BOPM Wacana

Uang Elektronik: Dilema Halal dan Haram

Dark Mode | Moda Gelap
Ilustrasi: Nadiah Azri Br Simbolon

 

Pengusaha di pasar menyiapkan strategi jitu untuk menarik konsumen membeli produknya. Berbagai promo dan diskon ditawarkannya. Pembeli tergiur, akhirnya membeli. Konsepnya dalam Islam jelas halal asal tak curang. Lalu bagaimana dengan para pengusaha uang elektronik ini, kok promo dari mereka buat dilema antara halal dan haram, sih?

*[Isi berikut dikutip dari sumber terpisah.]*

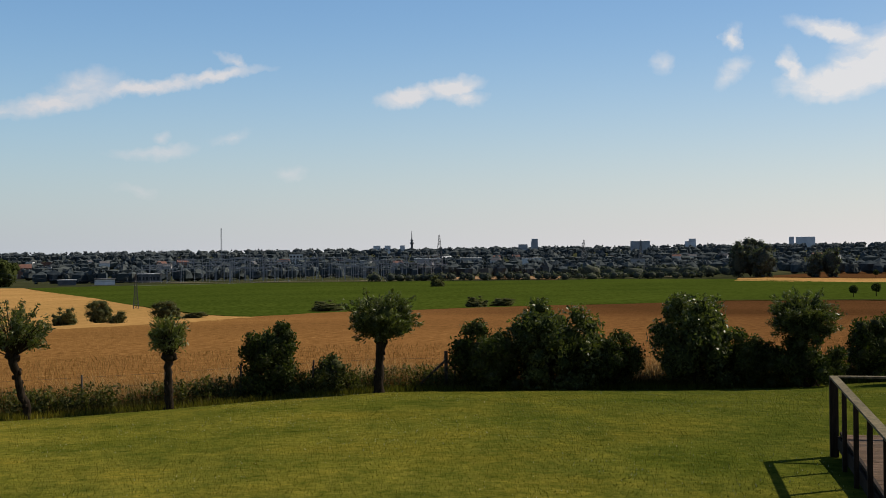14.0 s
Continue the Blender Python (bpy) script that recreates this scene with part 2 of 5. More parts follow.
def two_scale(name, dark, light, fine, coarse, rough=0.85, relief=0.4, dist=0.02, stretch=None, tint=None, metal=0.0, pieces=False, shine=0.3, ripe=False):
    """Colour that varies at two scales, with a fine relief."""
    m, nt, b = material(name, rough, shine)
    f1, f2 = noise_fac(nt, fine, 5, 0.65, stretch, own=pieces), noise_fac(nt, coarse, 3, 0.55, own=pieces)
    c = ramp(nt, f1, [(0.3, dark), (0.7, light)])
    c = blend(nt, "MULTIPLY", 0.75, c, ramp(nt, f2, [(0.3, tint or (0.62, 0.62, 0.62)), (0.68, (1.15, 1.12, 1.08))]))
    if pieces:
        info = nt.nodes.new("ShaderNodeObjectInfo")
        c = blend(nt, "MULTIPLY", 0.8, c, ramp(nt, info.outputs["Random"], [(0.0, (0.7, 0.7, 0.7)), (1.0, (1.15, 1.12, 1.1))]))
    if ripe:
        c = blend(nt, "MULTIPLY", 1.0, c, southward_light(nt, 55, -25, WHEAT_TONE))
    nt.links.new(c, b.inputs["Base Color"])
    b.inputs["Metallic"].default_value = metal
    bump(nt, b, f1, relief, dist)
    return m


def leaf(name, dark, light, glow=0.35, rough=0.5, lawn=False, pass_tint=(1.3, 1.5, 0.6), ripe=False, gloss=0.12):
    """Leaves: each one its own green, some light passing through."""
    m, nt, b = material(name, rough)
    geo = nt.nodes.new("ShaderNodeNewGeometry")
    c = ramp(nt, geo.outputs["Random Per Island"], [(0.0, dark), (1.0, light)])
    c = blend(nt, "MULTIPLY", 0.6, c, ramp(nt, noise_fac(nt, 0.9, 2), [(0.35, (0.6, 0.65, 0.6)), (0.7, (1.2, 1.15, 1.0))]))
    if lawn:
        c = blend(nt, "MULTIPLY", 1.0, c, southward_light(nt, 55, -8, LAWN_TONE))
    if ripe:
        c = blend(nt, "MULTIPLY", 1.0, c, southward_light(nt, 55, -25, EAR_TONE))
    nt.links.new(c, b.inputs["Base Color"])
    b.inputs["Specular IOR Level"].default_value = 0.0 if lawn else gloss
    tr = nt.nodes.new("ShaderNodeBsdfTranslucent")
    nt.links.new(blend(nt, "MULTIPLY", 1.0, c, pass_tint), tr.inputs["Color"])
    mx = nt.nodes.new("ShaderNodeMixShader")
    mx.inputs[0].default_value = glow
    nt.links.new(b.outputs[0], mx.inputs[1])
    nt.links.new(tr.outputs[0], mx.inputs[2])
    nt.links.new(mx.outputs[0], nt.nodes["Material Output"].inputs[0])
    return m


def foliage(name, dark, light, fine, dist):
    """The close mass of leaves inside a crown: mottled with painted leaf shade, matt, each lump its own green."""
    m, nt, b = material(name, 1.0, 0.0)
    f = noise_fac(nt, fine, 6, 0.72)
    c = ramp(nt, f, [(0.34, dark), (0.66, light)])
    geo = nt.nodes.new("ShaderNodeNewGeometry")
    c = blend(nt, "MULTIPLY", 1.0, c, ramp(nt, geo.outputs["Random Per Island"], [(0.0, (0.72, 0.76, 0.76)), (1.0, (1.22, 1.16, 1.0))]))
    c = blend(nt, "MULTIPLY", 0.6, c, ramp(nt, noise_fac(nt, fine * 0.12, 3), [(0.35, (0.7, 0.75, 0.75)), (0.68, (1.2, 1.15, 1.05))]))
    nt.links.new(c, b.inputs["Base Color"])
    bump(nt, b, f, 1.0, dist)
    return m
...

Perkembangan teknologi yang terjadi membawa berbagai perubahan dalam segala lini kehidupan. Tak terkecuali sistem pembayaran yang digunakan saat bertransaksi. Uang kertas sekarang perlahan-lahan mulai ditinggalkan. Dianggap terlalu merepotkan jika dibawa kemana-mana. Terlebih jika jumlahnya sangat besar.

Menyikapi perubahan dari selera konsumen tersebut, perusahaan berlomba-lomba membuat inovasi sistem pembayaran yang efektif tentu juga efisien. Mudah, cepat, dan murah menjadi poin utama dalam memenuhi apa maunya pasar. Didukung pula dengan program yang dicanangkan pemerintah Indonesia melalui Peratuan Bank Indonesia Nomor 11/12/PBI 2009 untuk mengurangi sistem pembayaran tunai dalam bertransaksi.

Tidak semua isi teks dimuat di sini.